Howell, as he entered the Common side, probably thought that he might live to be one of the mute inhabitants of that ghastly chamber--for he was not only suspected by the Parliament, but in debt. Wood, indeed, ascribes his captivity wholly to the curse of debt, brought on by his own extravagance; and since Howell, like many public men of the day, had no “income but such as he scrambled for,” and since it was an age of careless expenditure, Wood is, perhaps, in this statement, as he generally is, correct.

The character of the man of desultory life rose under the trial. During five years the once free and happy James Howell lay in that den of misery--rendered more miserable by all that was going on in the world, of which he heard enough in his durance, perhaps too much. During that period Charles was beheaded; the gay precincts of Whitehall were stained with the blood of one whom Howell had reverenced as a royalist, but whose advisers, Buckingham, Laud, and Strafford, he had censured, as a man of the world, of sense and candour, could not fail to do. Whilst he lay in the place where Falkland had been sent for sending a challenge--where Prynne had paid the penalty for his “Histriomastix,” Howell’s thoughts no doubt reverted to the pleasant days of Charles’s youth, in the fields near Madrid, where plumed knights ran a course--or to the arena of the bull-fight. He dreamed, perhaps, of the incomparable Infanta, or of the stately Philip, and his gallant, flattered, sanguine English guests.

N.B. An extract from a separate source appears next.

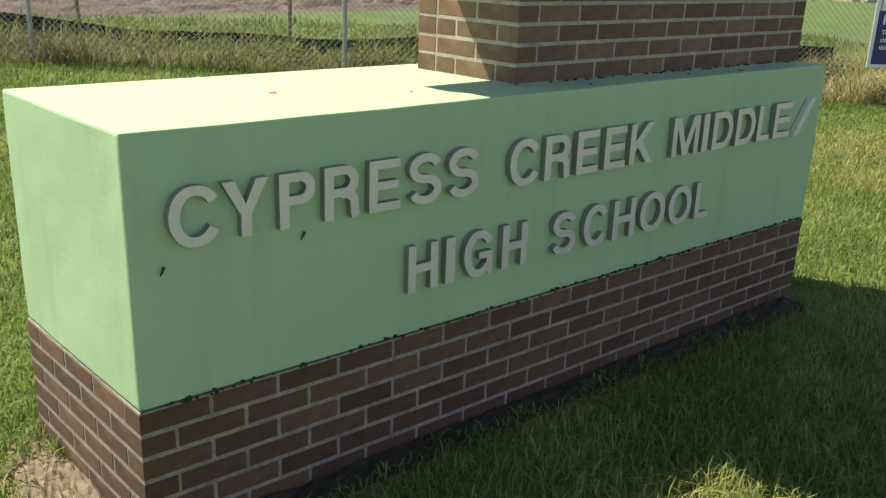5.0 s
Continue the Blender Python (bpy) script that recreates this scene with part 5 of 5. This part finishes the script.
def clump(x, y, r, label, seed, squash=0.5):
    rng = random.Random(seed)
    s = Shape()
    z0 = float(ground_z(np.float64(x), np.float64(y)))
    bm = bmesh.new()
    bmesh.ops.create_icosphere(bm, subdivisions=4, radius=1.0)
    for v in bm.verts:
        q = noise.fractal(v.co * 2.2 + Vector((seed, 0, 0)), 0.7, 2.2, 5)
        q += 0.35 * noise.noise(v.co * 9.0)
        v.co = Vector((v.co.x * r * 1.2, v.co.y * r, max(v.co.z, -0.2) * r * squash)) * (0.9 + 0.2 * q)
    s.take(bm)
    t = thing("soil_clump", pose(x, y, z0 + 0.01, 0, 0, rng.random() * 360), label, "soil clump")
    part("soil", s, M_STRAW, t)
    g = Shape()
    for k in range(int(r * 5200)):
        an, d = rng.random() * 6.28, r * math.sqrt(rng.random()) * 1.15
        a = Vector((math.cos(an) * d * 1.2, math.sin(an) * d, squash * r * (1 - (d / r / 1.2) ** 2) * 0.9))
        b = a + Vector((rng.gauss(0, 0.03), rng.gauss(0, 0.03), rng.uniform(-0.01, 0.035)))
        w = Vector((rng.gauss(0, 1), rng.gauss(0, 1), 0)).normalized() * 0.0022
        g.add([a - w, a + w, b], [(0, 1, 2)])
    tagged(part("dry_stalks", g, M_STRAW, t), kind="stuff")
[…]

But he did better. Howell is not the only writer who has tried to bind up the wounds of a broken heart by authorship; or has succeeded in dissipating the hours of a long imprisonment by communicating not only with the world of letters, which was nearly extinct in general literature during the first year of the Protectorate, but with those among the free, the sympathetic, and the celebrated who remembered the poor debtor in his cell. One of his most notable efforts was his own epitaph, beginning--

“Here lies entomb’d a walking thing,

Whom Fortune with the Fates did fling

Between these walls.”

He wrote now his “Familiar Letters, Domestic and Foreign,” wisely putting no date on the epistles as to place. He composed also "Casual Discourses and Interlocutions between Patricius and Peregrin, touching the Distractions of the Times"--this work was the result of the Battle of Edge Hill--“Parables reflecting on the Times;” "England’s Tears for the Present War;" “Vindications of some Passages reflecting upon himself in Mr. Prynne’s book called the ‘Popish Royal Favourite,’” a work which coupled his name with that of Buckingham; and his “Epistolæ-Hoelianæ.” These works came out year after year. It is said by Wood that most of Howell’s letters were written in the Fleet, though some of them purported to have been sent from Madrid and other places. The fact is, he wrote for subsistence; and his works were popular and productive. His statements may, indeed, have been made so long after the events they relate occurred, as to render them doubtful; yet it is acknowledged that they contain a good view of the actors in those stirring times--whilst they are almost the only letters that still preserve the memory of the writer among us.

Most of his other writings were political; one of his imaginative flights recalls, in the idea that originated it, the title of the pleasant brochure, “Voyage autour de ma chambre,” in our own times. Howell’s composition is styled, “A Nocturnal Progress; or, a perambulation of such Countries in Christendom performed in one night by strength of imagination.” All the titles of his works are striking: “Winter Dream,” "A Trance, or News from Hell, brought first to town by Mercurius Acheronticus;"--this was published in 1649, after the King’s death. He still, Royalist as he was, bore his misfortunes cheerfully; yet his loyalty sank at last beneath the pressure of starvation, and he yielded to expediency. It was not, however, until 1653 that his constancy broke down, and that he addressed to Oliver Cromwell his “Sober’s Inspections made into the carriage and consult of the late Long Parliament.” One may know the views he took from the title; but when he compliments the Lord Protector, compares him to Charles Martel, and descends to flattery, Howell loses our respect. Neither does he regain it by his “Cordial for the Cavaliers,” published in 1660, and answered by the “Caveat for the Cavaliers” of Sir Roger L’Estrange.

Payne Fisher, who had been poet-laureate to Cromwell, edited “Howell’s Works,” in which he calls the author the “prodigy of the age for the variety of his writings.” These were forty in number, and in “them all,” says Fisher, “there is something still new, either in the matter, method, or fancy, and in an untrodden tract.”

For the change of politics in the famous letter-writer his friends were prepared, when, after the King’s death, he wrote with what some call prudence, others pusillanimity, these words:--“I will attend with patience how England will thrive, now that she is let blood in the Basilican vein, and cured, as they say, of the King’s evil.” Nevertheless, Howell was made Historiographer-Royal in England by Charles II., who was so lenient to his enemies, so ungrateful to his friends. The place was even created for him; but death soon caused him to vacate it. He ended his chequered life in 1660, and-was buried in the Temple Church.